SHORT EXERCISE:
Images are not part of the copy; write out the rest of the data exactly as given.

Scene script records
++++++++++
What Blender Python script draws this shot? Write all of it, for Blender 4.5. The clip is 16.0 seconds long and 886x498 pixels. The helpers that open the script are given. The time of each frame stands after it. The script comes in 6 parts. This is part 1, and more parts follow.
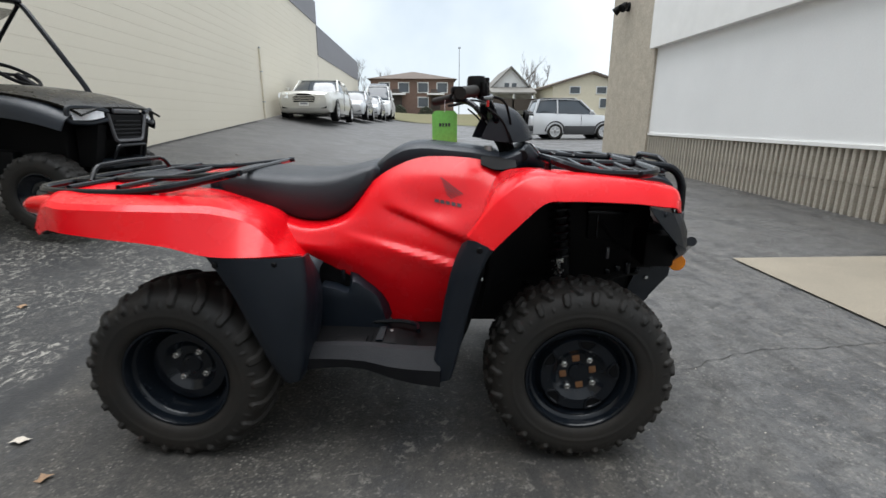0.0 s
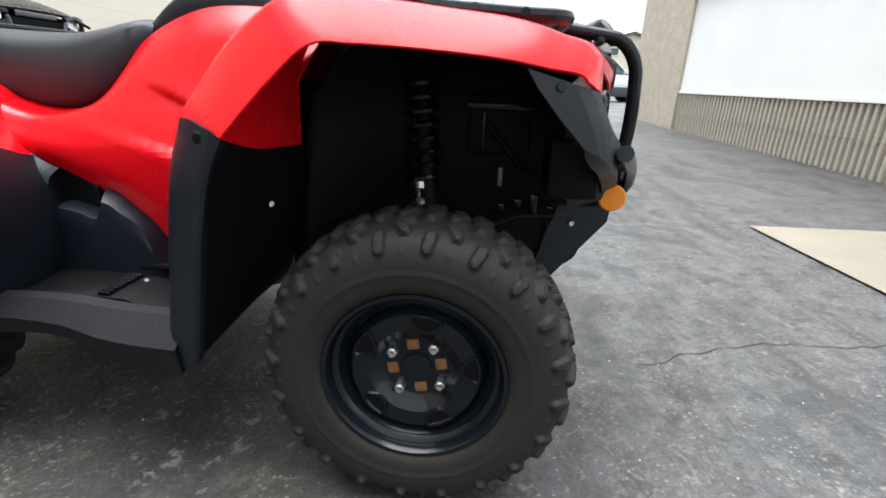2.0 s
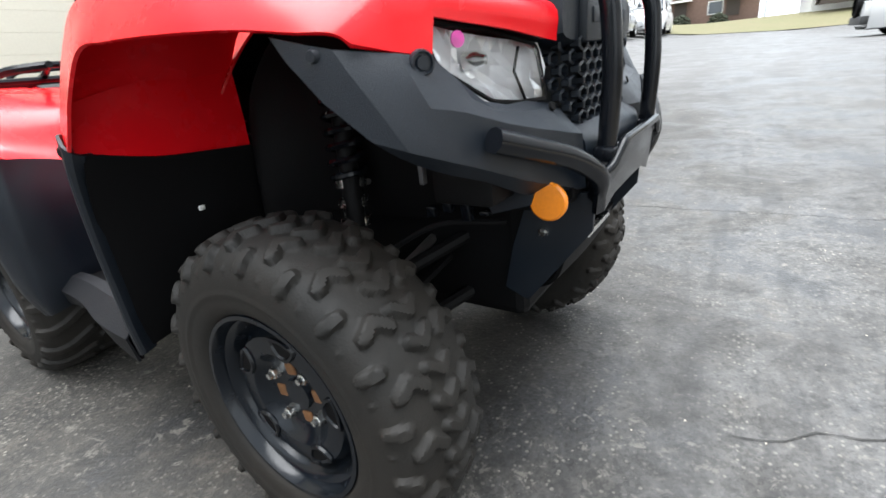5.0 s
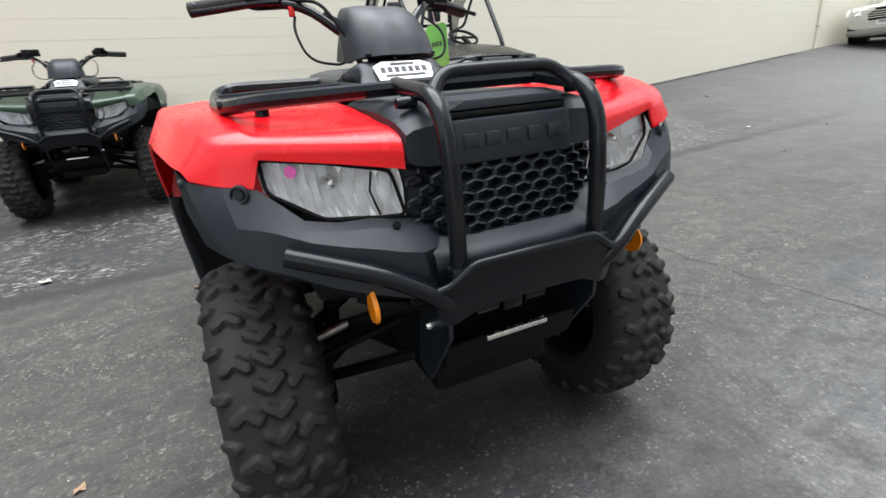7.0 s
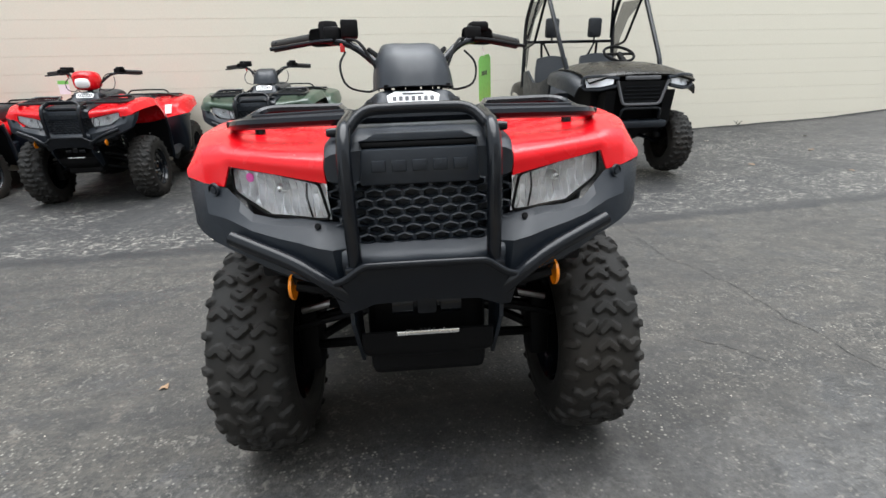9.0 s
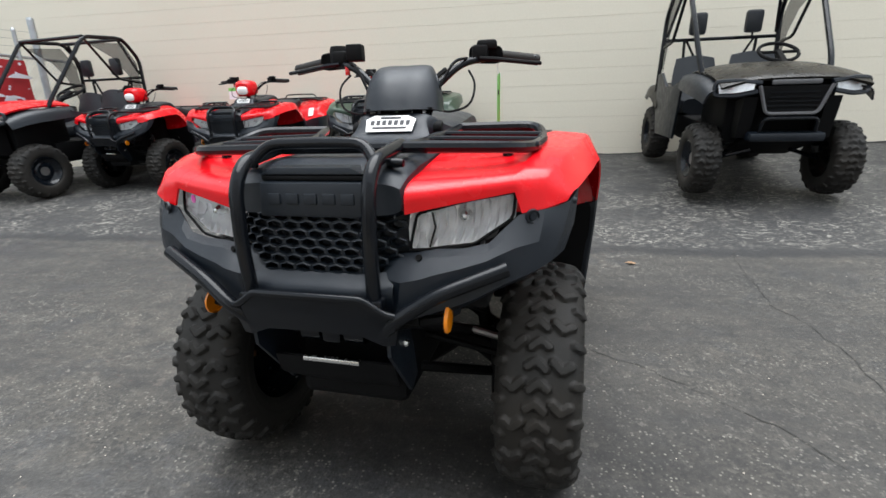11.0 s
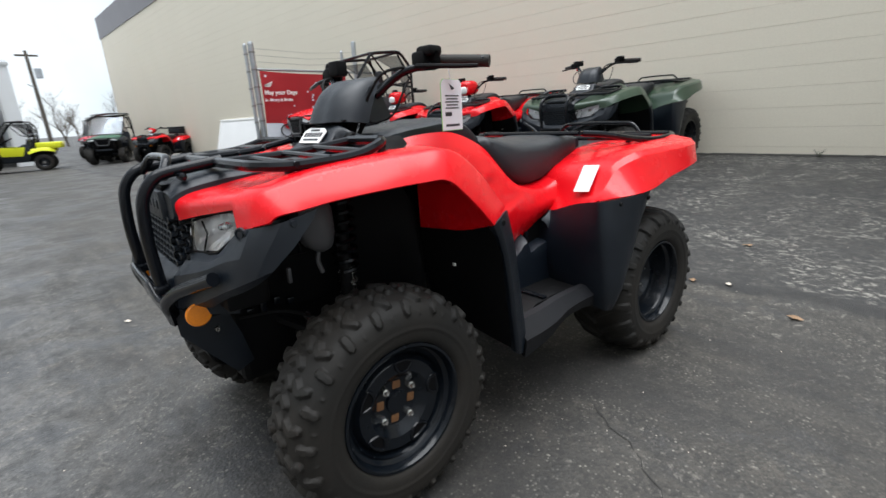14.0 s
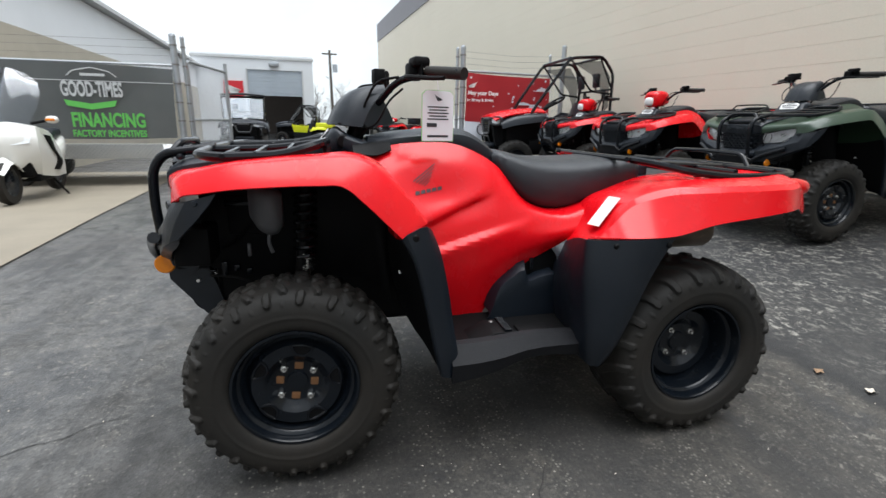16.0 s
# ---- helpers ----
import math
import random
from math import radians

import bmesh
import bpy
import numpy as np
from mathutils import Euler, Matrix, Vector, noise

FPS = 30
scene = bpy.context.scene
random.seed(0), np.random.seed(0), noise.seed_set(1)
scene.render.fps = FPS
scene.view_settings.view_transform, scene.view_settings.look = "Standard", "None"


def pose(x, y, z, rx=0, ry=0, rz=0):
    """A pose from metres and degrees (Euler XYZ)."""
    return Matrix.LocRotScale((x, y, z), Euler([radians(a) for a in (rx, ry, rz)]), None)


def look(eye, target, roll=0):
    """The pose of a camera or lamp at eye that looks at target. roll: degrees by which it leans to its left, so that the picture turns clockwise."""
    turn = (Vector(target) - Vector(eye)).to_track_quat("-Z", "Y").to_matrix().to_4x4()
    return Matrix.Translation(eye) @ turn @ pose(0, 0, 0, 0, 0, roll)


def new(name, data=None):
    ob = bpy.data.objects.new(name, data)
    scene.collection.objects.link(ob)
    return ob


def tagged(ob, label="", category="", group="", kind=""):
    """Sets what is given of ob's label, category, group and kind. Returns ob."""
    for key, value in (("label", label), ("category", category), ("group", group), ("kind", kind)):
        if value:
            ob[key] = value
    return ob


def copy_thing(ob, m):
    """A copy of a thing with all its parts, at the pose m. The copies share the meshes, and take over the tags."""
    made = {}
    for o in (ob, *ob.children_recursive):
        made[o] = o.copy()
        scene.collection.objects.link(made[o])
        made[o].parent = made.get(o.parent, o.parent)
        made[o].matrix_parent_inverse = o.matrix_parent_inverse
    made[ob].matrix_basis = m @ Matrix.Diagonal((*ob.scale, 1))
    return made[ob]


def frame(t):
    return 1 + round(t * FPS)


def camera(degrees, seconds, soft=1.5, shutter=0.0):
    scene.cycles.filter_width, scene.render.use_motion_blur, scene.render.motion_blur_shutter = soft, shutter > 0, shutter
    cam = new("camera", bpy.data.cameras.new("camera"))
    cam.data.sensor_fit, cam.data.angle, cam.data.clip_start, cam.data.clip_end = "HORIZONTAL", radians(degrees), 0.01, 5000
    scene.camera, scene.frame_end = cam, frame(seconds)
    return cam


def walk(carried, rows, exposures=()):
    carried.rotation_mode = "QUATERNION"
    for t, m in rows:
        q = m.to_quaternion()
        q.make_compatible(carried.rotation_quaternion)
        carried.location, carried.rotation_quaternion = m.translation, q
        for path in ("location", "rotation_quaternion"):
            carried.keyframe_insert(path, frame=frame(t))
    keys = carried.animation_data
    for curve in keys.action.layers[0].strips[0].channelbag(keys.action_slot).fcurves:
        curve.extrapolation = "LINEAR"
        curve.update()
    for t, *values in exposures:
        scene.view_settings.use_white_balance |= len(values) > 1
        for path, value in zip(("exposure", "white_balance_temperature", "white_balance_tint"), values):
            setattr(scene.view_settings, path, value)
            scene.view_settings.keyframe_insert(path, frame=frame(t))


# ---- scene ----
# The camera goes round a parked quad bike, from its right side past the front to its left side.
cam = camera(86.34, 16.0, soft=1.5, shutter=0.3)
walk(cam, [
    (0.0, pose(0.105, -1.866, 1.057, 74.77, -0.04, -2.52)),
    (0.5, pose(0.260, -1.729, 1.036, 74.37, -1.27, -3.24)),
    (1.0, pose(0.420, -1.582, 0.974, 73.18, -2.08, -3.17)),
    (1.5, pose(0.556, -1.431, 0.886, 72.00, -2.30, -0.96)),
    (2.0, pose(0.643, -1.310, 0.799, 70.43, -2.19, 1.38)),
    (2.5, pose(0.723, -1.199, 0.734, 69.25, -1.55, 4.74)),
    (3.0, pose(0.777, -1.131, 0.703, 66.96, -0.49, 8.68)),
    (3.2, pose(0.795, -1.108, 0.691, 66.20, -0.08, 10.01)),
    (5.3, pose(1.229, -0.926, 0.815, 68.42, 5.29, 32.63)),
    (5.5, pose(1.268, -0.890, 0.842, 67.69, 4.99, 35.57)),
    (6.0, pose(1.390, -0.796, 0.888, 68.00, 5.60, 44.52)),
    (6.5, pose(1.522, -0.694, 0.912, 69.67, 5.09, 52.75)),
    (7.0, pose(1.630, -0.574, 0.906, 71.13, 4.44, 60.12)),
    (7.5, pose(1.716, -0.467, 0.928, 72.35, 3.56, 67.59)),
    (8.0, pose(1.826, -0.368, 0.929, 72.97, 2.68, 73.22)),
    (8.5, pose(1.898, -0.273, 0.932, 73.20, 1.89, 77.80)),
    (9.0, pose(1.918, -0.175, 0.930, 73.25, 1.82, 81.38)),
    (9.2, pose(1.914, -0.139, 0.932, 73.31, 1.94, 82.66)),
    (11.3, pose(1.830, 0.420, 0.989, 73.89, 1.39, 102.77)),
    (11.5, pose(1.801, 0.478, 0.985, 74.14, 1.42, 104.62)),
    (12.0, pose(1.740, 0.671, 0.987, 74.29, 1.47, 110.36)),
    (12.5, pose(1.653, 0.850, 0.984, 74.04, 1.58, 116.28)),
    (13.0, pose(1.547, 1.013, 0.989, 73.65, 1.87, 121.82)),
    (13.5, pose(1.443, 1.167, 0.986, 73.71, 2.41, 127.01)),
    (14.0, pose(1.311, 1.296, 0.998, 73.94, 3.21, 134.87)),
    (14.5, pose(1.146, 1.422, 1.002, 74.10, 2.91, 142.63)),
    (15.0, pose(0.986, 1.541, 0.999, 74.51, 1.83, 149.21)),
    (15.5, pose(0.821, 1.636, 1.006, 74.71, 0.12, 155.75)),
    (16.0, pose(0.654, 1.690, 1.009, 74.74, -0.98, 162.23)),
], exposures=[(0.0, 0.8), (1.5, 1.3), (2.5, 2.0), (3.2, 2.4), (5.3, 1.8), (6.5, 1.45), (9.2, 1.35), (11.3, 1.18), (13.0, 1.05), (14.5, 0.9), (16.0, 0.93)])

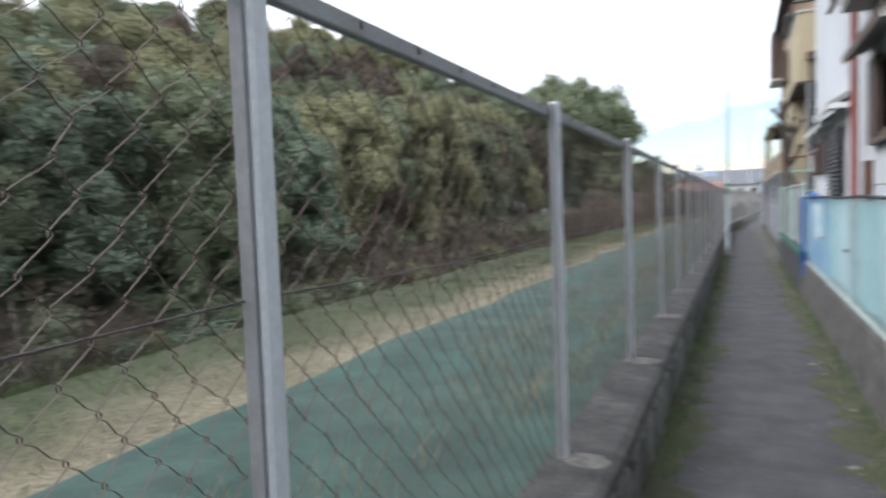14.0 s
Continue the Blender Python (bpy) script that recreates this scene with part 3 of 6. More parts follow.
++++++++++
RESPONSE BELOW:
What Blender Python script draws this shot? Write all of it, for Blender 4.5. The clip is 16.0 seconds long and 886x498 pixels. The helpers that open the script are given. The time of each frame stands after it. The script comes in 6 parts. This is part 1, and more parts follow.
0.0 s
2.0 s
5.0 s
7.0 s
9.0 s
11.0 s
14.0 s
16.0 s
# ---- helpers ----
import math
import random
from math import radians

import bmesh
import bpy
import numpy as np
from mathutils import Euler, Matrix, Vector, noise

FPS = 30
scene = bpy.context.scene
random.seed(0), np.random.seed(0), noise.seed_set(1)
scene.render.fps = FPS
scene.view_settings.view_transform, scene.view_settings.look = "Standard", "None"


def pose(x, y, z, rx=0, ry=0, rz=0):
    """A pose from metres and degrees (Euler XYZ)."""
    return Matrix.LocRotScale((x, y, z), Euler([radians(a) for a in (rx, ry, rz)]), None)


def look(eye, target, roll=0):
    """The pose of a camera or lamp at eye that looks at target. roll: degrees by which it leans to its left, so that the picture turns clockwise."""
    turn = (Vector(target) - Vector(eye)).to_track_quat("-Z", "Y").to_matrix().to_4x4()
    return Matrix.Translation(eye) @ turn @ pose(0, 0, 0, 0, 0, roll)


def new(name, data=None):
    ob = bpy.data.objects.new(name, data)
    scene.collection.objects.link(ob)
    return ob


def tagged(ob, label="", category="", group="", kind=""):
    """Sets what is given of ob's label, category, group and kind. Returns ob."""
    for key, value in (("label", label), ("category", category), ("group", group), ("kind", kind)):
        if value:
            ob[key] = value
    return ob


def copy_thing(ob, m):
    """A copy of a thing with all its parts, at the pose m. The copies share the meshes, and take over the tags."""
    made = {}
    for o in (ob, *ob.children_recursive):
        made[o] = o.copy()
        scene.collection.objects.link(made[o])
        made[o].parent = made.get(o.parent, o.parent)
        made[o].matrix_parent_inverse = o.matrix_parent_inverse
    made[ob].matrix_basis = m @ Matrix.Diagonal((*ob.scale, 1))
    return made[ob]


def frame(t):
    return 1 + round(t * FPS)


def camera(degrees, seconds, soft=1.5, shutter=0.0):
    scene.cycles.filter_width, scene.render.use_motion_blur, scene.render.motion_blur_shutter = soft, shutter > 0, shutter
    cam = new("camera", bpy.data.cameras.new("camera"))
    cam.data.sensor_fit, cam.data.angle, cam.data.clip_start, cam.data.clip_end = "HORIZONTAL", radians(degrees), 0.01, 5000
    scene.camera, scene.frame_end = cam, frame(seconds)
    return cam


def walk(carried, rows, exposures=()):
    carried.rotation_mode = "QUATERNION"
    for t, m in rows:
        q = m.to_quaternion()
        q.make_compatible(carried.rotation_quaternion)
        carried.location, carried.rotation_quaternion = m.translation, q
        for path in ("location", "rotation_quaternion"):
            carried.keyframe_insert(path, frame=frame(t))
    keys = carried.animation_data
    for curve in keys.action.layers[0].strips[0].channelbag(keys.action_slot).fcurves:
        curve.extrapolation = "LINEAR"
        curve.update()
    for t, *values in exposures:
        scene.view_settings.use_white_balance |= len(values) > 1
        for path, value in zip(("exposure", "white_balance_temperature", "white_balance_tint"), values):
            setattr(scene.view_settings, path, value)
            scene.view_settings.keyframe_insert(path, frame=frame(t))


# ---- scene ----
# The camera goes round a parked quad bike, from its right side past the front to its left side.
cam = camera(86.34, 16.0, soft=1.5, shutter=0.3)
walk(cam, [
    (0.0, pose(0.105, -1.866, 1.057, 74.77, -0.04, -2.52)),
    (0.5, pose(0.260, -1.729, 1.036, 74.37, -1.27, -3.24)),
    (1.0, pose(0.420, -1.582, 0.974, 73.18, -2.08, -3.17)),
    (1.5, pose(0.556, -1.431, 0.886, 72.00, -2.30, -0.96)),
    (2.0, pose(0.643, -1.310, 0.799, 70.43, -2.19, 1.38)),
    (2.5, pose(0.723, -1.199, 0.734, 69.25, -1.55, 4.74)),
    (3.0, pose(0.777, -1.131, 0.703, 66.96, -0.49, 8.68)),
    (3.2, pose(0.795, -1.108, 0.691, 66.20, -0.08, 10.01)),
    (5.3, pose(1.229, -0.926, 0.815, 68.42, 5.29, 32.63)),
    (5.5, pose(1.268, -0.890, 0.842, 67.69, 4.99, 35.57)),
    (6.0, pose(1.390, -0.796, 0.888, 68.00, 5.60, 44.52)),
    (6.5, pose(1.522, -0.694, 0.912, 69.67, 5.09, 52.75)),
    (7.0, pose(1.630, -0.574, 0.906, 71.13, 4.44, 60.12)),
    (7.5, pose(1.716, -0.467, 0.928, 72.35, 3.56, 67.59)),
    (8.0, pose(1.826, -0.368, 0.929, 72.97, 2.68, 73.22)),
    (8.5, pose(1.898, -0.273, 0.932, 73.20, 1.89, 77.80)),
    (9.0, pose(1.918, -0.175, 0.930, 73.25, 1.82, 81.38)),
    (9.2, pose(1.914, -0.139, 0.932, 73.31, 1.94, 82.66)),
    (11.3, pose(1.830, 0.420, 0.989, 73.89, 1.39, 102.77)),
    (11.5, pose(1.801, 0.478, 0.985, 74.14, 1.42, 104.62)),
    (12.0, pose(1.740, 0.671, 0.987, 74.29, 1.47, 110.36)),
    (12.5, pose(1.653, 0.850, 0.984, 74.04, 1.58, 116.28)),
    (13.0, pose(1.547, 1.013, 0.989, 73.65, 1.87, 121.82)),
    (13.5, pose(1.443, 1.167, 0.986, 73.71, 2.41, 127.01)),
    (14.0, pose(1.311, 1.296, 0.998, 73.94, 3.21, 134.87)),
    (14.5, pose(1.146, 1.422, 1.002, 74.10, 2.91, 142.63)),
    (15.0, pose(0.986, 1.541, 0.999, 74.51, 1.83, 149.21)),
    (15.5, pose(0.821, 1.636, 1.006, 74.71, 0.12, 155.75)),
    (16.0, pose(0.654, 1.690, 1.009, 74.74, -0.98, 162.23)),
], exposures=[(0.0, 0.8), (1.5, 1.3), (2.5, 2.0), (3.2, 2.4), (5.3, 1.8), (6.5, 1.45), (9.2, 1.35), (11.3, 1.18), (13.0, 1.05), (14.5, 0.9), (16.0, 0.93)])

14.0 s
Continue the Blender Python (bpy) script that recreates this scene with part 3 of 6. More parts follow.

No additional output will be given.